(Rows from a dataset of clips and code)

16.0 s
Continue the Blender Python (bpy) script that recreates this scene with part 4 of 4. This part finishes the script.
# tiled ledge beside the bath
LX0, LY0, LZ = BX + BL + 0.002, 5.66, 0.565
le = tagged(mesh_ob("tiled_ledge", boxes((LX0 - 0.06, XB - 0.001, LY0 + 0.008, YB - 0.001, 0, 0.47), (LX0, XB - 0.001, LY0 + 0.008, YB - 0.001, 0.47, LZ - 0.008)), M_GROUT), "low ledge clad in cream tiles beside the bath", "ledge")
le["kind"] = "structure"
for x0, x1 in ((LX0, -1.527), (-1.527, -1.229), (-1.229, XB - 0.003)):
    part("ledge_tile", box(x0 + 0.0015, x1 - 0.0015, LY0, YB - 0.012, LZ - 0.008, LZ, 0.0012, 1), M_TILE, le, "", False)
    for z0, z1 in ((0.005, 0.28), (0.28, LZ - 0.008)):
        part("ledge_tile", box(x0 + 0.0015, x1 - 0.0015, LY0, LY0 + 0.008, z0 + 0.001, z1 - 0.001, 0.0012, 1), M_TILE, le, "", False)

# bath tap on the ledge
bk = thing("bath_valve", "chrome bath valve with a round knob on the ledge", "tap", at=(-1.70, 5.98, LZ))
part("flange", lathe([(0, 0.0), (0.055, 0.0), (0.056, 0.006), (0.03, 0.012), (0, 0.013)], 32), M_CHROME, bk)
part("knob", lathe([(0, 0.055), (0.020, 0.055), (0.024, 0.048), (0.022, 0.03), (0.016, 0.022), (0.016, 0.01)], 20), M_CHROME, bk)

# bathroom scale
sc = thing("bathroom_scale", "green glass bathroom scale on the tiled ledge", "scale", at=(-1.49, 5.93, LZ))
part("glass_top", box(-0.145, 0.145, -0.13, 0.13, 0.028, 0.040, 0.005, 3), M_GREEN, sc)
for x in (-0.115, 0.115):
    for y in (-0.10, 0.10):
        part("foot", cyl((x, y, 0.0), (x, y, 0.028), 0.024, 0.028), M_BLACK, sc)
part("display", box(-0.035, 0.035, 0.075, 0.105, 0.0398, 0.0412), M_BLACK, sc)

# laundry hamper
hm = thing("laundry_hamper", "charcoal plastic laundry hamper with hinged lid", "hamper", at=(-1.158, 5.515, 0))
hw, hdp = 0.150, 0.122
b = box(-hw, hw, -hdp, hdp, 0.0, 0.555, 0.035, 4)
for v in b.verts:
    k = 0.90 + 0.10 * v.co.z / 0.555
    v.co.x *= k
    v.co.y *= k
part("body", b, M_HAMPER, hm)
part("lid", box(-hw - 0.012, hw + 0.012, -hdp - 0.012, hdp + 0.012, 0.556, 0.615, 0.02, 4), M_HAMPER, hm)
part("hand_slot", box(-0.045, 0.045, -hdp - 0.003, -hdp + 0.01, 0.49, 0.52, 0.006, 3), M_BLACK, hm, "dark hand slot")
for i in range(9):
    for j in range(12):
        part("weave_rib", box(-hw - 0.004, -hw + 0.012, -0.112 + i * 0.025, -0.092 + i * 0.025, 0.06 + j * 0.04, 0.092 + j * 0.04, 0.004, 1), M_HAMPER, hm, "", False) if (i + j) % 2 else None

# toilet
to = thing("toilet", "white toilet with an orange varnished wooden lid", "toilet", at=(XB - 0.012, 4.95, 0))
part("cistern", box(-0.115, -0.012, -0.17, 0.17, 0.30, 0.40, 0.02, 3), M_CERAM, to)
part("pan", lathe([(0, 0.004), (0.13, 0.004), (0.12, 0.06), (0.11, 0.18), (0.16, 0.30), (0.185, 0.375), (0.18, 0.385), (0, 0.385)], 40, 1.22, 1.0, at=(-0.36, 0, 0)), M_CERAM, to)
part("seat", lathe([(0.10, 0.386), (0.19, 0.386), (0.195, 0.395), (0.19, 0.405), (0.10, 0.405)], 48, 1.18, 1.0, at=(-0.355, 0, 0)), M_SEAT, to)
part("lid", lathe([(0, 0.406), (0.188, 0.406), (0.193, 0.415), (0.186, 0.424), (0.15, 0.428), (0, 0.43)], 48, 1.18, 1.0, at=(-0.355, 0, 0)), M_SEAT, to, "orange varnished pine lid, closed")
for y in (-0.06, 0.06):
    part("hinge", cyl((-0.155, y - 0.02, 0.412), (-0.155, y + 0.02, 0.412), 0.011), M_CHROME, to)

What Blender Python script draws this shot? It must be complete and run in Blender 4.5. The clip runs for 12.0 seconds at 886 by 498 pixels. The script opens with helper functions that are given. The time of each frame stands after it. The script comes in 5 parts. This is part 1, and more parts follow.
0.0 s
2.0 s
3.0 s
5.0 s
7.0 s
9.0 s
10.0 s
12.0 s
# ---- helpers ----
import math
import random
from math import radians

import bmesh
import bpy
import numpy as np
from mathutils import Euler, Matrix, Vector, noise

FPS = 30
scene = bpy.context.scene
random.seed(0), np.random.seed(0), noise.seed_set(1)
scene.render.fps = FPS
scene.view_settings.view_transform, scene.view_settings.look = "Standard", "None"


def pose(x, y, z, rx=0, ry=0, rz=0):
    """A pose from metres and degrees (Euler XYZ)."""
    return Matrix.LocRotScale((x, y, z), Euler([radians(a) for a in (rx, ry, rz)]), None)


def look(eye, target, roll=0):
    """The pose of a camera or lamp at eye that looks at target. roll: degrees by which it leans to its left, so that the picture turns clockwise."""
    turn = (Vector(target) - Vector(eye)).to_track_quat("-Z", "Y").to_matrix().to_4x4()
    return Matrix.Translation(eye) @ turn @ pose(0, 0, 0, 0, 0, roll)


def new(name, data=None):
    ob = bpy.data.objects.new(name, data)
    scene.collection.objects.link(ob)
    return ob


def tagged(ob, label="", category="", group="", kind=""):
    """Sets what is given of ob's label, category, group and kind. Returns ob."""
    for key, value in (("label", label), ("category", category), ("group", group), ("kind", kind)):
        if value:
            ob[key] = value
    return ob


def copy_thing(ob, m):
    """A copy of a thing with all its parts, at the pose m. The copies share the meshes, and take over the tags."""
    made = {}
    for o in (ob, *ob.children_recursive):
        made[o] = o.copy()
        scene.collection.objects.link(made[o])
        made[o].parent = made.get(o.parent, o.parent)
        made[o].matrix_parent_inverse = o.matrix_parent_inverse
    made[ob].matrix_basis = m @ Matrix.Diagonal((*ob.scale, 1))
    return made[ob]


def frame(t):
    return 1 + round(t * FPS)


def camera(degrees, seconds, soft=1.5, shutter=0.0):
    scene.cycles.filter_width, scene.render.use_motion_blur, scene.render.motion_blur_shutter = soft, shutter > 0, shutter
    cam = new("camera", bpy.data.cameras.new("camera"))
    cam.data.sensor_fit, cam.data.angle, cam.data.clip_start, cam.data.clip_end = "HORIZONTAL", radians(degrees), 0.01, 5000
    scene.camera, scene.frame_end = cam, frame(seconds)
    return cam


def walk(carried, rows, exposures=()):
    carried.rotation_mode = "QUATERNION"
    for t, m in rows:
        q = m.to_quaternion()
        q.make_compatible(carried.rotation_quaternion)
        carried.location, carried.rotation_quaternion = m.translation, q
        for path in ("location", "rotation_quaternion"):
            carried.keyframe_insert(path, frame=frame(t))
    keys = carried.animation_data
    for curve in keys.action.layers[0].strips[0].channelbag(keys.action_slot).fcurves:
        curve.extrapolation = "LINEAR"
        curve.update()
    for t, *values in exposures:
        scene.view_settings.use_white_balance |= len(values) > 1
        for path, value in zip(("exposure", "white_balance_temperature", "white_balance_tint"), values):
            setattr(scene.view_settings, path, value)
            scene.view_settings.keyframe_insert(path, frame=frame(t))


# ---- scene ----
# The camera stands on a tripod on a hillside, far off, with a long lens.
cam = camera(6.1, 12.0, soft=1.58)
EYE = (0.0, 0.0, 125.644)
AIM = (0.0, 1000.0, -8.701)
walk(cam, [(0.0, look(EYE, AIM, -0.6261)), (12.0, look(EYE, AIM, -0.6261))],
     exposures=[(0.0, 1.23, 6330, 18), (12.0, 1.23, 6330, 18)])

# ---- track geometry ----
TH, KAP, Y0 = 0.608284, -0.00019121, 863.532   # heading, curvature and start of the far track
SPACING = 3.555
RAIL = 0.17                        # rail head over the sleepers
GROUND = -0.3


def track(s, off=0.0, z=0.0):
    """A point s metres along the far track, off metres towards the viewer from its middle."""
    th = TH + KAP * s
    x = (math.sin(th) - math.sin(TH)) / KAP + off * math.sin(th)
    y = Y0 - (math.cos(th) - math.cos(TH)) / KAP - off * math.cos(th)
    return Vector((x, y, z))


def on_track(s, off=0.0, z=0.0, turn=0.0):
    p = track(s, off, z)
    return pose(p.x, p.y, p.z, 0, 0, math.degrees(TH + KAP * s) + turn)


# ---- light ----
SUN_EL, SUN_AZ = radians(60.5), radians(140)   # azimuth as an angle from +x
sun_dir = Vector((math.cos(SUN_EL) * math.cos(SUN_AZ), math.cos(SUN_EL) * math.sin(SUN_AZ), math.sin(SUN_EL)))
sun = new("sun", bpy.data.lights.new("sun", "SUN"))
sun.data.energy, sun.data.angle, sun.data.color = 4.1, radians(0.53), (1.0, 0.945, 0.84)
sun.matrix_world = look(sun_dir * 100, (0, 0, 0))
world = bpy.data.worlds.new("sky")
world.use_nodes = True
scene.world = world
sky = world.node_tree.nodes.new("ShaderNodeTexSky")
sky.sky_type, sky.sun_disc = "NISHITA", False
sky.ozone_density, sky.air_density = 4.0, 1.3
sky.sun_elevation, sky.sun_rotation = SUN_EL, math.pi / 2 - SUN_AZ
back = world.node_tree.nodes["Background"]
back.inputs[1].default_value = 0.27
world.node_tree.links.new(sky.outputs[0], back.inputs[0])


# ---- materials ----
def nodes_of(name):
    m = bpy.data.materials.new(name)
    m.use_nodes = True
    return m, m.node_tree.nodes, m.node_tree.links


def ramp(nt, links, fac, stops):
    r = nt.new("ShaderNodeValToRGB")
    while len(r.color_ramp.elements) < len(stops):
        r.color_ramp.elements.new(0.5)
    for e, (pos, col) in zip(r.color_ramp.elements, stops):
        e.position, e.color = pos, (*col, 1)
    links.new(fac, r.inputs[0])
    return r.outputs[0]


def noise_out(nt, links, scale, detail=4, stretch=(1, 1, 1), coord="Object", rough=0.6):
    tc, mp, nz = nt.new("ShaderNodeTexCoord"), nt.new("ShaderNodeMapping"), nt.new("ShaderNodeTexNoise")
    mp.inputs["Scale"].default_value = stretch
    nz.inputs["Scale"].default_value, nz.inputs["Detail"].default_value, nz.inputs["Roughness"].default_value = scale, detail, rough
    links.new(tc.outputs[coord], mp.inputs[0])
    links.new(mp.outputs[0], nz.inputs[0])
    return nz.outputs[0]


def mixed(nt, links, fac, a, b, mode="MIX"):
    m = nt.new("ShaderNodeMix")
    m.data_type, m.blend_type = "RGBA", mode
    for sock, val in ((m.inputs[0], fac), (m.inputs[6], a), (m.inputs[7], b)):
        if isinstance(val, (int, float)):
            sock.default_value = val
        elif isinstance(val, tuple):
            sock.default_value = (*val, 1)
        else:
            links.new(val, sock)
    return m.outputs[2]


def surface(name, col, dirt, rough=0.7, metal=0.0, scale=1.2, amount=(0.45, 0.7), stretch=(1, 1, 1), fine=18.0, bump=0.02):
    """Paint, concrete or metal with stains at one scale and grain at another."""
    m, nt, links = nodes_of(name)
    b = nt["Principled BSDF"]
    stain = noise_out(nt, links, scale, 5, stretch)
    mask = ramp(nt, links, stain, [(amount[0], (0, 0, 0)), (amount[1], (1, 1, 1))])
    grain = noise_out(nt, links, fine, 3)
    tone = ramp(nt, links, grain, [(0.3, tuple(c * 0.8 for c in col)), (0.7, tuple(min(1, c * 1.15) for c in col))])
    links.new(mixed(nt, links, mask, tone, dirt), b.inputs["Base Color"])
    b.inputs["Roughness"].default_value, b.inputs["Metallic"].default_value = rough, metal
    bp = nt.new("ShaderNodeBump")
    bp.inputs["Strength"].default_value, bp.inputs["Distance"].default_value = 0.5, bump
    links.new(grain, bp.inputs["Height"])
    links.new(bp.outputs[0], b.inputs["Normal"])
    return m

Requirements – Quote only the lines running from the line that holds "What Blender Python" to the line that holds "of a camera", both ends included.

The completed task –
What Blender Python script draws this shot? It must be complete and run in Blender 4.5. The clip runs for 12.0 seconds at 886 by 498 pixels. The script opens with helper functions that are given. The time of each frame stands after it. The script comes in 5 parts. This is part 1, and more parts follow.
0.0 s
2.0 s
3.0 s
5.0 s
7.0 s
9.0 s
10.0 s
12.0 s
# ---- helpers ----
import math
import random
from math import radians

import bmesh
import bpy
import numpy as np
from mathutils import Euler, Matrix, Vector, noise

FPS = 30
scene = bpy.context.scene
random.seed(0), np.random.seed(0), noise.seed_set(1)
scene.render.fps = FPS
scene.view_settings.view_transform, scene.view_settings.look = "Standard", "None"


def pose(x, y, z, rx=0, ry=0, rz=0):
    """A pose from metres and degrees (Euler XYZ)."""
    return Matrix.LocRotScale((x, y, z), Euler([radians(a) for a in (rx, ry, rz)]), None)


def look(eye, target, roll=0):
    """The pose of a camera or lamp at eye that looks at target. roll: degrees by which it leans to its left, so that the picture turns clockwise."""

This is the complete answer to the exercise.